Set the data down again, exactly as it reads, but without the pictures.

# Given information:
■ ■ ■ ■ ■

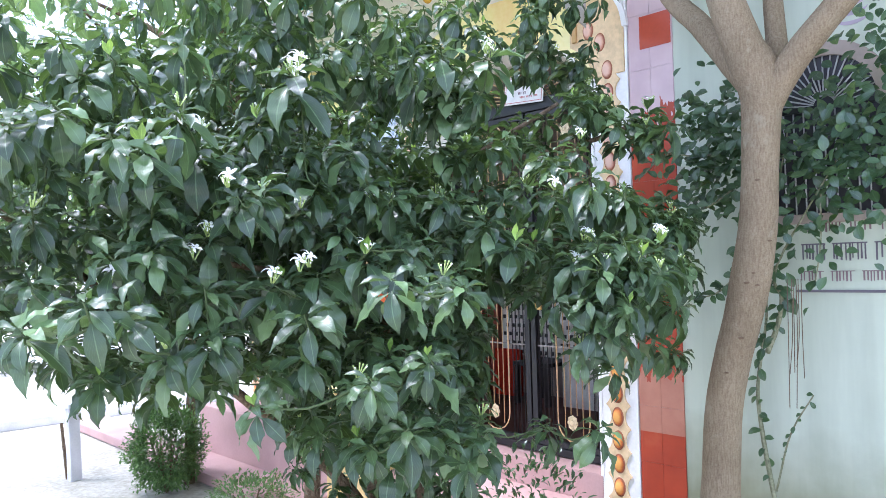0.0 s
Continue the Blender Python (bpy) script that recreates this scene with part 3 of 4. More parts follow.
window = thing("window_1", "half-round window with fan of grey bars in the green wall", "window", kind="structure")
WX, WZ, WR, WLOW = -1.33, 2.415, 0.235, 1.93
r_in = [(WX - WR * math.cos(math.pi * k / 24), WZ + WR * math.sin(math.pi * k / 24)) for k in range(25)]
r_out = [(WX - (WR + 0.065) * math.cos(math.pi * k / 24), WZ + (WR + 0.065) * math.sin(math.pi * k / 24)) for k in range(25)]
part("arch_frame", ribbon(r_in, r_out, GREEN - 0.03, GREEN - 0.001), M["room"], window, "grey raised arch")
# flat plate on the wall; the recess's shade is put into its dark colour
part("backing", plate([(WX - WR, WLOW)] + r_in + [(WX + WR, WLOW)], GREEN - 0.006, GREEN - 0.0015), M["recess_shade"], window, "flat dark plate for the shaded recess")
for k in range(1, 20):
    a = math.pi * k / 20
    part("bar", tube([(WX - 0.05 * math.cos(a), GREEN - 0.012, WZ + 0.05 * math.sin(a)), (WX - WR * math.cos(a), GREEN - 0.012, WZ + WR * math.sin(a))], 0.004, 5), M["tin"], window)
for k in range(1, 10):
    x = WX - WR + 0.047 * k
    part("bar", tube([(x, GREEN - 0.012, WLOW), (x, GREEN - 0.012, WZ - 0.01)], 0.004, 5), M["tin"], window)
part("rail", box(WX - WR, WX + WR, GREEN - 0.022, GREEN - 0.0065, WZ - 0.012, WZ + 0.012, 0.003), M["black_iron"], window)
for x in (WX - WR - 0.02, WX + WR + 0.02):
    part("jamb", box(x - 0.019, x + 0.019, GREEN - 0.03, GREEN - 0.001, WLOW, WZ - 0.001, 0.004), M["black_iron"], window)
part("sill", box(WX - 0.30, WX + 0.30, GREEN - 0.04, GREEN - 0.001, WLOW - 0.045, WLOW - 0.001, 0.005), M["room"], window)
# faded painted petals over the window
petals = tagged(new("painted_petals"), "faded mauve painted petals on the pale green wall", "painting")
for k in range(4):
    arc = [(WX + 0.13 + 0.07 * math.cos(math.pi * (1.05 + 0.9 * j / 10)), 2.80 + 0.042 * k + 0.035 * math.sin(math.pi * (1.05 + 0.9 * j / 10))) for j in range(11)]
    inner = [(x, z + 0.016 * math.sin(math.pi * j / 10) + 0.002) for j, (x, z) in enumerate(arc)]
    part("petal", ribbon(arc, inner, GREEN - 0.0035, GREEN - 0.0012), M["ink_mauve"], petals)

# ---- ground and distance ----
gm = bmesh.new()
bmesh.ops.create_grid(gm, x_segments=120, y_segments=120, size=1.0)
for v in gm.verts:
    x, y = v.co.x, v.co.y
    x, y = math.copysign(abs(x) ** 2.6, x) * 400 - 3, math.copysign(abs(y) ** 2.6, y) * 400 + 2
    near = max(0.0, 1 - (Vector((x + 3, y - 2)).length / 14))
    v.co = Vector((x, y, -0.012 + 0.016 * near * noise.noise(Vector((x * 1.3, y * 1.3, 0)))))
tagged(mesh_object("ground", gm, M["ground"]), "pale dusty ground of a yard", "ground", kind="structure")


# ---- leaves ----
def leaf_shape(length=1.0, width=0.36, droop=0.35, fold=0.16, n=8, wave=0.03, seed=0, tip=0.0):
    """Vertices, faces and uv of one leaf along +x, its face up; two strips folded along the midrib, with rippled margins."""
    r = random.Random(seed)
    v, uv, f = [], [], []
    ph, pv, side = r.uniform(0, 6), r.uniform(0, 6), r.uniform(-0.05, 0.05)
    x = z = 0.0
    for i in range(n + 1):
        t = i / n
        s = max(0.0, (t - 0.05) / 0.95)
        w = 0.5 * width * (math.sin(math.pi * s ** 1.08) ** (0.76 + tip * s * 2.2) if 0 < s < 1 else 0) + (0.012 if t < 0.99 else 0.002)
        up = wave * (math.sin(10.5 * t + ph) + 0.5 * math.sin(19.0 * t + pv) + 0.34 * math.sin(30.0 * t + pv)) * min(1.0, 3 * s) * length
        dn = wave * (math.sin(9.0 * t + pv) + 0.5 * math.sin(21.0 * t + ph) + 0.34 * math.sin(32.0 * t + ph)) * min(1.0, 3 * s) * length
        y = side * math.sin(math.pi * t)
        v += [(x, y + w, z + fold * w * 1.6 + up), (x, y, z), (x, y - w, z + fold * w * 1.6 + dn)]
        uv += [(1, t), (0.5, t), (0, t)]
        a = 2.1 * droop * (t ** 1.3) - 0.12
        x += length / n * math.cos(a)
        z -= length / n * math.sin(a)
    for i in range(n):
        a = 3 * i
        f += [(a, a + 3, a + 4, a + 1), (a + 1, a + 4, a + 5, a + 2)]
    return np.array(v, float), f, np.array(uv, float)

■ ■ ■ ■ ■

# Output of the exercise:
0.0 s
Continue the Blender Python (bpy) script that recreates this scene with part 3 of 4. More parts follow.
window = thing("window_1", "half-round window with fan of grey bars in the green wall", "window", kind="structure")
WX, WZ, WR, WLOW = -1.33, 2.415, 0.235, 1.93
r_in = [(WX - WR * math.cos(math.pi * k / 24), WZ + WR * math.sin(math.pi * k / 24)) for k in range(25)]
r_out = [(WX - (WR + 0.065) * math.cos(math.pi * k / 24), WZ + (WR + 0.065) * math.sin(math.pi * k / 24)) for k in range(25)]
part("arch_frame", ribbon(r_in, r_out, GREEN - 0.03, GREEN - 0.001), M["room"], window, "grey raised arch")
# flat plate on the wall; the recess's shade is put into its dark colour
part("backing", plate([(WX - WR, WLOW)] + r_in + [(WX + WR, WLOW)], GREEN - 0.006, GREEN - 0.0015), M["recess_shade"], window, "flat dark plate for the shaded recess")
for k in range(1, 20):
    a = math.pi * k / 20
    part("bar", tube([(WX - 0.05 * math.cos(a), GREEN - 0.012, WZ + 0.05 * math.sin(a)), (WX - WR * math.cos(a), GREEN - 0.012, WZ + WR * math.sin(a))], 0.004, 5), M["tin"], window)
for k in range(1, 10):
    x = WX - WR + 0.047 * k
    part("bar", tube([(x, GREEN - 0.012, WLOW), (x, GREEN - 0.012, WZ - 0.01)], 0.004, 5), M["tin"], window)
part("rail", box(WX - WR, WX + WR, GREEN - 0.022, GREEN - 0.0065, WZ - 0.012, WZ + 0.012, 0.003), M["black_iron"], window)
for x in (WX - WR - 0.02, WX + WR + 0.02):
    part("jamb", box(x - 0.019, x + 0.019, GREEN - 0.03, GREEN - 0.001, WLOW, WZ - 0.001, 0.004), M["black_iron"], window)
part("sill", box(WX - 0.30, WX + 0.30, GREEN - 0.04, GREEN - 0.001, WLOW - 0.045, WLOW - 0.001, 0.005), M["room"], window)
# faded painted petals over the window
petals = tagged(new("painted_petals"), "faded mauve painted petals on the pale green wall", "painting")
for k in range(4):
    arc = [(WX + 0.13 + 0.07 * math.cos(math.pi * (1.05 + 0.9 * j / 10)), 2.80 + 0.042 * k + 0.035 * math.sin(math.pi * (1.05 + 0.9 * j / 10))) for j in range(11)]
    inner = [(x, z + 0.016 * math.sin(math.pi * j / 10) + 0.002) for j, (x, z) in enumerate(arc)]
    part("petal", ribbon(arc, inner, GREEN - 0.0035, GREEN - 0.0012), M["ink_mauve"], petals)

# ---- ground and distance ----
gm = bmesh.new()
bmesh.ops.create_grid(gm, x_segments=120, y_segments=120, size=1.0)
for v in gm.verts:
    x, y = v.co.x, v.co.y
    x, y = math.copysign(abs(x) ** 2.6, x) * 400 - 3, math.copysign(abs(y) ** 2.6, y) * 400 + 2
    near = max(0.0, 1 - (Vector((x + 3, y - 2)).length / 14))
    v.co = Vector((x, y, -0.012 + 0.016 * near * noise.noise(Vector((x * 1.3, y * 1.3, 0)))))
tagged(mesh_object("ground", gm, M["ground"]), "pale dusty ground of a yard", "ground", kind="structure")


# ---- leaves ----
def leaf_shape(length=1.0, width=0.36, droop=0.35, fold=0.16, n=8, wave=0.03, seed=0, tip=0.0):
    """Vertices, faces and uv of one leaf along +x, its face up; two strips folded along the midrib, with rippled margins."""
    r = random.Random(seed)
    v, uv, f = [], [], []
    ph, pv, side = r.uniform(0, 6), r.uniform(0, 6), r.uniform(-0.05, 0.05)
    x = z = 0.0
    for i in range(n + 1):
        t = i / n
        s = max(0.0, (t - 0.05) / 0.95)
        w = 0.5 * width * (math.sin(math.pi * s ** 1.08) ** (0.76 + tip * s * 2.2) if 0 < s < 1 else 0) + (0.012 if t < 0.99 else 0.002)
        up = wave * (math.sin(10.5 * t + ph) + 0.5 * math.sin(19.0 * t + pv) + 0.34 * math.sin(30.0 * t + pv)) * min(1.0, 3 * s) * length
        dn = wave * (math.sin(9.0 * t + pv) + 0.5 * math.sin(21.0 * t + ph) + 0.34 * math.sin(32.0 * t + ph)) * min(1.0, 3 * s) * length
        y = side * math.sin(math.pi * t)
        v += [(x, y + w, z + fold * w * 1.6 + up), (x, y, z), (x, y - w, z + fold * w * 1.6 + dn)]
        uv += [(1, t), (0.5, t), (0, t)]
        a = 2.1 * droop * (t ** 1.3) - 0.12
        x += length / n * math.cos(a)
        z -= length / n * math.sin(a)
    for i in range(n):
        a = 3 * i
        f += [(a, a + 3, a + 4, a + 1), (a + 1, a + 4, a + 5, a + 2)]
    return np.array(v, float), f, np.array(uv, float)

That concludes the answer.